Curated by Danielle Degon Rhodes

Andrea Krupp graduated from the University of the Arts in Philadelphia with a BFA in Printmaking in 1985. Her part-time position as Conservator of Rare Books at the Library Company of Philadelphia enabled her to consistently create visual art for more than thirty years. Andrea has been a resident artist in Iceland annually since 2013 which transformed her understanding of landscape as she embarked upon interdisciplinary research projects exploring nature informed by historical visual culture and field research. She was awarded the Independence Foundation Visual Arts Fellowship in 2016, the Visual Arts Fellowship at Ballinglen in Ireland in 2018, a Fellowship at the Library Company of Philadelphia in 2022, and the Arctic Circle Residency twice. Her current project, Seeing Coal, began in 2019 with historical and field research in Pennsylvania’s anthracite coal region. In 2021 she curated an interdisciplinary exhibition called Seeing Coal: Time, Material, Scale, part of the Codex Foundation’s nationwide ExtractionArt project and catalog. Andrea currently has a solo exhibition on view at Lafayette College Art Gallery entitled The New Carboniferous Age.


Anna Rotty lives on Tiwa land in Albuquerque. She earned her MFA in 2024, and currently teaches, at the University of New Mexico. Anna received a BFA from the University of Massachusetts Amherst in 2011. Her work investigates water, light and infrastructure, informing her understanding of orientation and place. Her work has been published by Southwest Contemporary, Humble Arts Foundation, and Lenscratch, where she earned 3rd place in the Student Portfolio Prize in 2023. Anna is a recipient of the Silver Eye Center for Photography Fellowship 24 and has recently exhibited at Chung 24 Gallery in San Francisco and Strata Gallery in Santa Fe. Her work is in collections such as The Museum of Fine Arts Houston, the Library of Congress and SFMOMA Special Collection.

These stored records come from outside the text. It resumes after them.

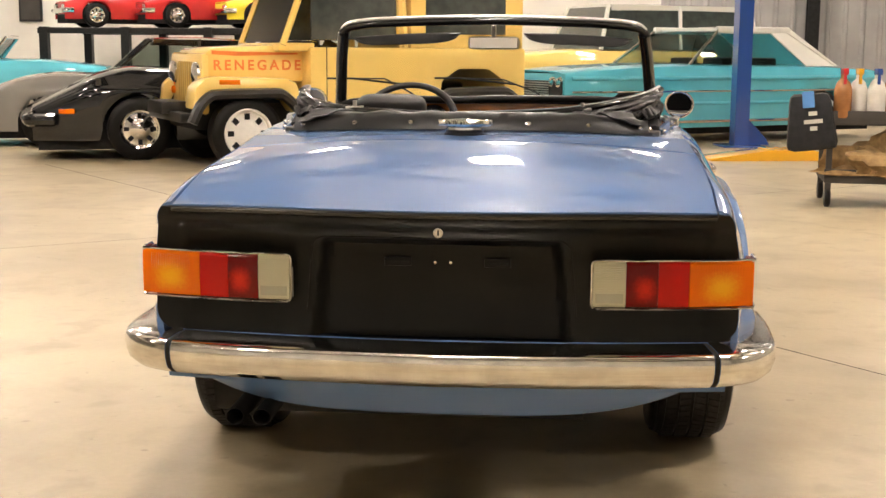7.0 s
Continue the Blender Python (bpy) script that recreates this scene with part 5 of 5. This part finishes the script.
def build_jeep():
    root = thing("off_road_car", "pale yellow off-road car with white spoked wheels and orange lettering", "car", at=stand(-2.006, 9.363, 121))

    def add(name, mat, maker, label="", smooth=True):
        bm = bmesh.new()
        maker(bm)
        bmesh.ops.recalc_face_normals(bm, faces=bm.faces)
        return part(name, bm, mat, root, label, smooth)

    # facing +y, front axle at 1.19, rear at -1.19
    add("tub", YELLOW, lambda bm: prism(bm, [(-1.78, 0.48), (-1.55, 0.46), (-1.53, 0.80), (-1.35, 0.92), (-1.02, 0.92), (-0.84, 0.80), (-0.80, 0.42), (0.45, 0.42), (0.55, 0.50), (0.55, 1.13), (-1.78, 1.13)], "x", -0.72, 0.72, 0.03))
    add("bonnet", YELLOW, lambda bm: prism(bm, [(0.5, 0.80), (1.50, 0.80), (1.52, 1.06), (1.44, 1.12), (0.5, 1.17)], "x", -0.50, 0.50, 0.04))
    add("grille", YELLOW, lambda bm: box(bm, -0.58, 0.58, 1.48, 1.56, 0.50, 1.07, 0.05))
    for k in range(7):
        add("grille_slot", GRILLE_SHADE, lambda bm: box(bm, -0.24 + 0.08 * k - 0.022, -0.24 + 0.08 * k + 0.022, 1.555, 1.566, 0.56, 0.99, 0.004))
    for s in (1, -1):
        add("headlamp", CHROME, lambda bm: lathe(bm, [(0.0, 0.06), (0.09, 0.045), (0.115, 0.03), (0.12, -0.02)], 20, "y", (s * 0.42, 1.555, 0.875)))
        add("marker_lamp", AMBER_CORNER, lambda bm: lathe(bm, [(0.0, 0.04), (0.035, 0.03), (0.04, 0.0)], 14, "y", (s * 0.43, 1.555, 0.71)))
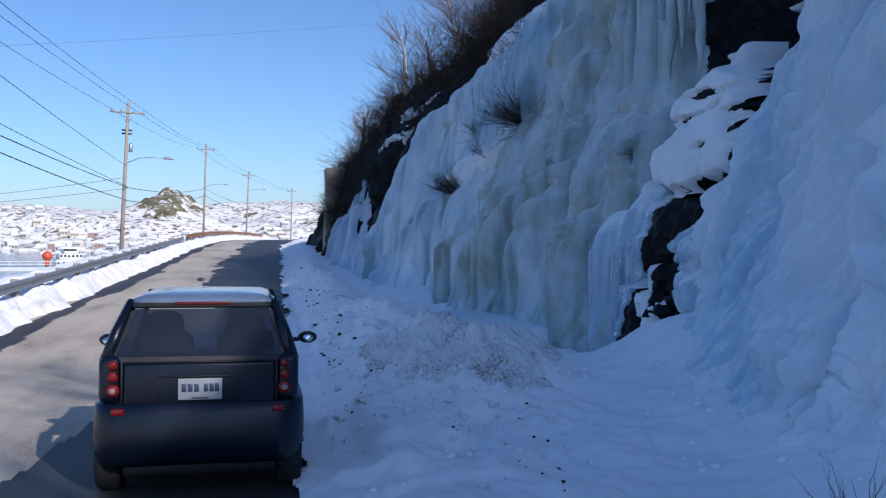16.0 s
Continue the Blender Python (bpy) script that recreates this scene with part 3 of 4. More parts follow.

Kara Springer is particularly concerned with armature—the underlying structure that holds the flesh of a body in place. She works with photography, sculpture, and site-specific interventions to explore systems of structural support through engagement with architecture, urban infrastructure, and systems of institutional and political power. Springer holds degrees from the University of Toronto, ENSCI les Ateliers in Paris, and the Tyler School of Art in Philadelphia. Her work has been exhibited at the Museum of Contemporary Art and the Art Gallery of Ontario in Toronto, Artists Space in New York, the Institute of Contemporary Art and Moore College of Art & Design in Philadelphia, the National Gallery of the Bahamas and the National Gallery of Jamaica. She currently holds a Chalmers Fellowship with the Ontario Arts Council and is an alum of the Independent Study Program at the Whitney Museum of American Art and the Museum of Fine Arts Houston Core Program.